Jay’s latest adventure takes a deep dive into hot-rodding history with this beautiful 1932 Ford Highboy roadster . But don’t pass this off as just another deuce coupe . No, this car is the deuce coupe. Jay has with him Bruce Meyer, the car’s restorer and current owner, who tells of a storied past barely imaginable.
The story began in the late 1940s as U.S. soldiers were returning home from the war. At that time, Bob McGee was a student at the University of Southern California and had customized the 1932 Ford in ways never done before. He had notched the frame in order to lower the car, added a custom three-piece hood, V-notched the spreader bar, removed the fenders, shaved the radiator cap and door handles, reworked the car’s interior, and added a 21-stud, Flathead V-8 from a 1934 Ford.

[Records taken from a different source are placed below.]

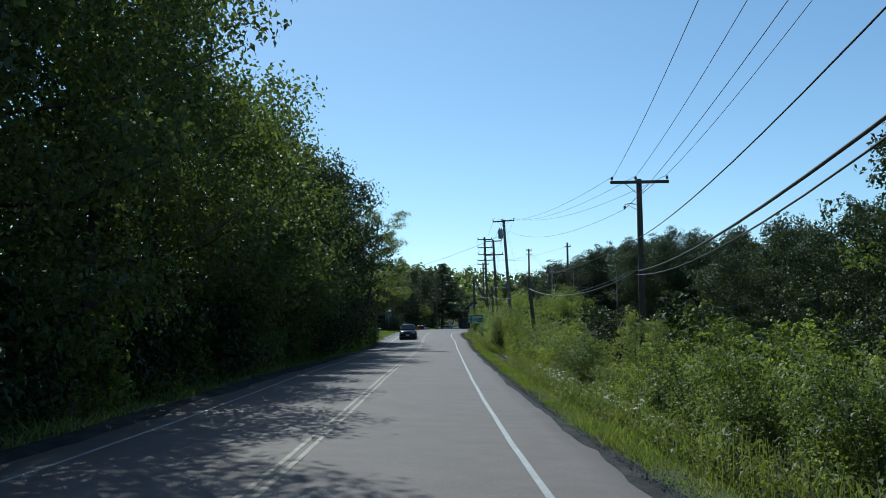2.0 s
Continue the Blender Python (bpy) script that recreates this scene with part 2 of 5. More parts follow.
def thing(name, label, category, group="", kind="", at=(0, 0, 0), turn=0.0):
    ob = new(name)
    ob.empty_display_size = 0.2
    ob.matrix_basis = pose(*at, 0, 0, turn)
    return tagged(ob, label, category, group, kind)


def box(bm, x0, x1, y0, y1, z0, z1, m=None, bevel=0.0):
    r = bmesh.ops.create_cube(bm, size=1)
    vs = r["verts"]
    for v in vs:
        v.co = Vector(((x0 + x1) / 2 + v.co.x * (x1 - x0), (y0 + y1) / 2 + v.co.y * (y1 - y0), (z0 + z1) / 2 + v.co.z * (z1 - z0)))
    if bevel:
        es = {e for v in vs for e in v.link_edges}
        r = bmesh.ops.bevel(bm, geom=list(es), offset=bevel, segments=1, affect="EDGES")
        vs = list({v for f in r["faces"] for v in f.verts} | {v for v in vs if v.is_valid})
    if m is not None:
        bmesh.ops.transform(bm, matrix=m, verts=[v for v in vs if v.is_valid])
    return vs


def newbox(*a, **k):
    bm = bmesh.new()
    box(bm, *a, **k)
    return bm


def tube(bm, pts, radii, n=8, cap=True):
    """A tapered tube along points."""
    rings = []
    pts = [Vector(p) for p in pts]
    for i, p in enumerate(pts):
        d = (pts[min(i + 1, len(pts) - 1)] - pts[max(i - 1, 0)]).normalized()
        u = d.cross(Vector((0, 0, 1)) if abs(d.z) < 0.95 else Vector((1, 0, 0))).normalized()
        w = u.cross(d)
        rings.append([bm.verts.new(p + radii[i] * (math.cos(2 * math.pi * k / n) * u + math.sin(2 * math.pi * k / n) * w)) for k in range(n)])
    for a, b in zip(rings, rings[1:]):
        for k in range(n):
            f = bm.faces.new((a[k], a[(k + 1) % n], b[(k + 1) % n], b[k]))
            f.smooth = True
    if cap:
        bm.faces.new(rings[0][::-1])
        bm.faces.new(rings[-1])
    return bm


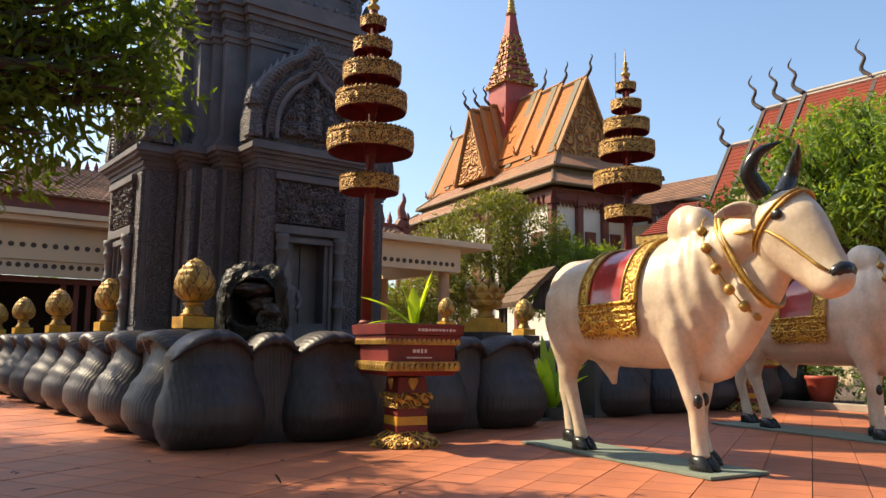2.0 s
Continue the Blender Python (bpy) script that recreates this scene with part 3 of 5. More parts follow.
# ---- flower box on a carved stand ----
def flower_stand(x, y, rz, label):
    root = thing("flower_box_stand", label, "flower box", (x, y, 0), rz, "flower box stands")
    bm = bmesh.new()
    lathe(bm, [(0.34, 0), (0.37, 0.02), (0.36, 0.06), (0.28, 0.12), (0.22, 0.155), (0.19, 0.17)], 28, wob=lambda t, z: 1.0 + 0.07 * math.cos(4 * t) ** 2 + 0.035 * math.cos(14 * t))
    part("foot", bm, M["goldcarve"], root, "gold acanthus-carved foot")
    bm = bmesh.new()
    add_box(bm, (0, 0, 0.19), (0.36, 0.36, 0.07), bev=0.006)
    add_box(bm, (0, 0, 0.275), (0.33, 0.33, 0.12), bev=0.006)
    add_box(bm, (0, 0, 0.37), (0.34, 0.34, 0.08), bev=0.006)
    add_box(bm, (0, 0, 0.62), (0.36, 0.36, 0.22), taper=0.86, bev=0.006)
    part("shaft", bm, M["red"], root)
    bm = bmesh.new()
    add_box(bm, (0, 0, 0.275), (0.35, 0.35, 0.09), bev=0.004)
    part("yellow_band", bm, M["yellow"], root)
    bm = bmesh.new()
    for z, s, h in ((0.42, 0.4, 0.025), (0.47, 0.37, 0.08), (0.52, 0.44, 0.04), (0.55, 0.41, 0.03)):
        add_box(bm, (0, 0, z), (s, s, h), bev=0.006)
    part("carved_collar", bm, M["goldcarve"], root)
    for s in range(4):
        bm = bmesh.new()
        lathe(bm, [(0.05, 0), (0.06, 0.04), (0.02, 0.11), (0.004, 0.13)], 8)
        bmesh.ops.scale(bm, vec=(1, 0.4, -1), verts=bm.verts)
        bmesh.ops.translate(bm, verts=bm.verts, vec=(0, -0.178, 0.72))
        bmesh.ops.rotate(bm, cent=(0, 0, 0), matrix=Matrix.Rotation(s * math.pi / 2, 3, "Z"), verts=bm.verts)
        part("leaf_ornament", bm, M["gold"], root)
    bm = bmesh.new()
    for z, s0, h, tp in ((0.775, 0.74, 0.05, 1.12), (0.98, 0.76, 0.2, 1.02), (1.135, 0.86, 0.06, 1.0), (1.225, 0.90, 0.11, 1.03)):
        add_box(bm, (0, 0, z), (s0, s0, h), taper=tp, bev=0.006)
    part("box", bm, M["red"], root)
    bm = bmesh.new()
    add_box(bm, (0, 0, 1.284), (0.84, 0.84, 0.012))
    part("soil", bm, M["soil"], root)
    for s in range(4):
        bm = bmesh.new()
        for z, half, sz, n in ((0.845, 0.425, 0.085, 13), (1.105, 0.425, 0.062, 15)):
            add_box(bm, (0, -half + 0.02, z - sz * 0.4), (half * 2, 0.05, 0.022), bev=0.004)
            add_box(bm, (0, -half + 0.02, z + sz * 0.5), (half * 2 - 0.02, 0.04, 0.018), bev=0.004)
            for i in range(n):
                x0 = (-1 + (2 * i + 1) / n) * half
                vs = lathe(bm, [(0.012, -sz * 0.5), (half / n * 0.95, -sz * 0.25), (half / n * 0.9, sz * 0.2), (0.008, sz * 0.5)], 7)
                bmesh.ops.transform(bm, matrix=pose(x0, -half - 0.0, z, 0, 20, 0) @ Matrix.Diagonal((1, 0.5, 1, 1)), verts=[v for r in vs for v in r])
        bmesh.ops.rotate(bm, cent=(0, 0, 0), matrix=Matrix.Rotation(s * math.pi / 2, 3, "Z"), verts=bm.verts)
        part("gold_trim", bm, M["gold"], root)
    bm = bmesh.new()     # unreadable lettering as bars
    rng = random.Random(5)
    for x0, z, n, w, h in ((-0.02, 1.222, 11, 0.035, 0.028), (-0.01, 1.005, 4, 0.038, 0.045), (-0.03, 0.937, 14, 0.018, 0.016)):
        x1 = x0 - n * w * 0.55 + (0.16 if z > 1.2 else 0)
        for i in range(n):
            add_box(bm, (x1 + i * w * 1.15, -0.462 if z > 1.2 else -0.392, z), (w * rng.uniform(0.6, 0.95), 0.008, h * rng.uniform(0.75, 1.1)))
    tagged(part("lettering", bm, M["letter"], root, "pale lettering on the box front"), kind="stuff")
    return root


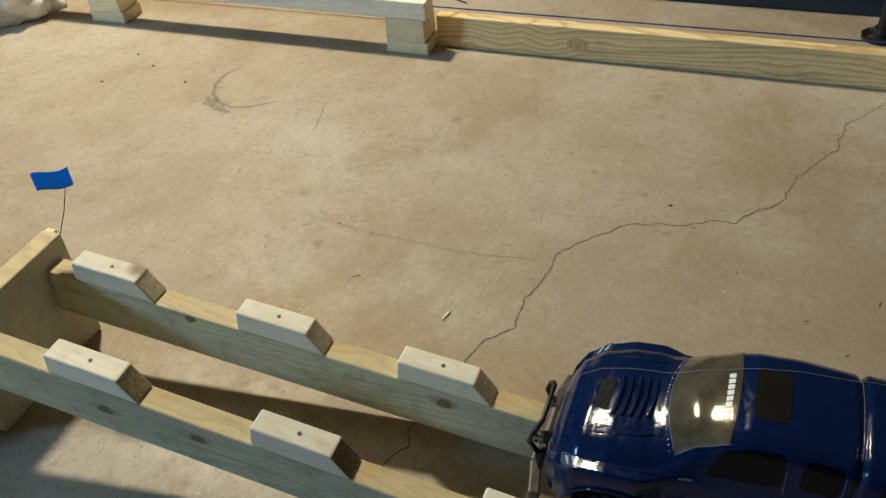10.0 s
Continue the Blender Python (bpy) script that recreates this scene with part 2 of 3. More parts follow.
STRING = plain("blue_string", (0.03, 0.04, 0.16), 0.8)
BLACK = plain("black_plastic", (0.012, 0.012, 0.013), 0.42, scale=200)


def shell_paint():
    """Navy paint behind a clear shell that is slightly wavy and hazed with fine scratches."""
    m, t, n, l, b = nodes_of("navy_body_paint")
    tc = n.new("ShaderNodeTexCoord").outputs["Object"]
    wave = node(t, "ShaderNodeTexNoise", Vector=tc, Scale=27.0, Detail=3.0).outputs[0]
    haze = node(t, "ShaderNodeTexNoise", Vector=node(t, "ShaderNodeMapping", Vector=tc, Rotation=(0.3, 0.2, 0.7), Scale=(1, 3, 1)).outputs[0], Scale=60.0, Detail=5.0).outputs[0]
    l.new(ramp(t, haze, [(0.3, (0.0029, 0.0105, 0.047)), (0.62, (0.0034, 0.0125, 0.055)), (0.8, (0.009, 0.017, 0.058))]), b.inputs["Base Color"])
    l.new(ramp(t, haze, [(0.4, grey(0.10)), (0.75, grey(0.26))]), b.inputs["Roughness"])
    b.inputs["Coat Weight"].default_value, b.inputs["Coat Roughness"].default_value = 0.12, 0.06
    fine = node(t, "ShaderNodeTexNoise", Vector=node(t, "ShaderNodeMapping", Vector=tc, Rotation=(0.1, 0.0, -0.5), Scale=(1, 0.12, 1)).outputs[0], Scale=420.0, Detail=3.0).outputs[0]
    bp = node(t, "ShaderNodeBump", Height=mix(t, 0.10, wave, fine), Strength=0.6, Distance=0.0026).outputs[0]
    l.new(bp, b.inputs["Normal"])
    b.inputs["Specular IOR Level"].default_value = 0.28
    l.new(bp, b.inputs["Coat Normal"])
    return m


PAINT = shell_paint()
TYRE = plain("tyre_rubber", (0.020, 0.023, 0.026), 0.55, scale=250, grain=0.35)


# ---- building helpers ----
def part(name, bm, material, parent=None, label="", smooth=False, m=None):
    data = bpy.data.meshes.new(name)
    if smooth:
        for f in bm.faces:
            f.smooth = True
    bm.to_mesh(data)
    bm.free()
    data.materials.append(material)
    ob = new(name, data)
    if parent:
        ob.parent = parent
    if m is not None:
        ob.matrix_basis = m
    return tagged(ob, label)


def empty(name, m, label, category, group="", kind=""):
    ob = new(name)
    ob.empty_display_size = 0.05
    ob.matrix_basis = m
    return tagged(ob, label, category, group, kind)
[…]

The car then gains even more notoriety when Bob Petersen, the owner of Hot Rod Magazine and Petersen Publishing, shot a picture of McGee in his deuce coupe cruising along the USC campus for the cover of Hot Rod Magazine. As it turns out, McGee’s roadster was one of the first hot rods to grace the magazine’s cover.
McGee eventually had to sell his beloved roadster and the car underwent many other modifications over the years by the hands of several owners. That’s when Bruce Meyer got a hold of it. He painstakingly restored the car back to its original glory, even employing the direction of McGee in his older age.
Now we get to enjoy this piece of history as Jay and Bruce drive the 1932 Ford down its native streets of Southern California. This, my friends, is the definition of hot-rodding.